After I got the "Across the Universe" soundtrack, which is magnificent in itself, I began a long an arduous search to find as many covers and the best covers of Beatles tunes.  With 300-400 different cover versions of their songs that I find acceptable, I have barely scratched the surface (but there's a lot of shit out there, too)  I've been able to pull together some of my favorites into one set.  This "Covering the Beatles" though, is only Volume One.  I will eventually be compiling Volume Two and Volume Three, for sure, and maybe more as I find more versions out there.

All of these songs represent my favorites at this point in time.  Some more than others, obviously, but all of them positively permanent renditions in my eyes (ears?) Some of my favorite highlights on this specific set...

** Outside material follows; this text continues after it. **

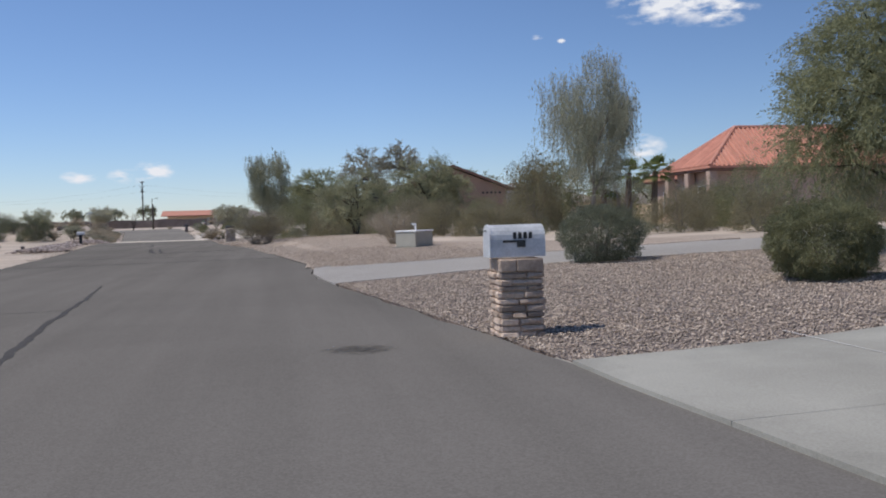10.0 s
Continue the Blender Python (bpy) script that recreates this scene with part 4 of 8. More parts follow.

-  The opening stanza of Cheap Trick's MMT.
-  Cornershop and the Vickers are both covering the same song on this comp, but the versions are so dramatically different, I had to put them both on, if anything, to compare to one another.  They both kick ass.
-  U2's version of LItSWD from Across the Universe.  Not the best film, but an excellent soundtrack version.
-  The Ladders' Paperback Writer, an Italian cover band who have done a spot-on version with their own little flare.  I'll be posting more of these guys in February.
-  Julie Fowlis' version of Blackbird sung mostly in Gaelic.
-  Paul Moody's version of WMGGW.  A youngster who played and recorded this version with his computer in his bedroom.  YOU WILL BE ASTONISHED.  (Find his videos on Youtube)
-  And Sean Connery's version of In My Life.  This version will be played at my funeral when I die.  I've insisted, and my wife and children have promised.


Of all the comps I'm doing this week, this one is probably my favorite.  It was also the most fun AND the most difficult to assemble.  I hope you enjoy it as much as I do.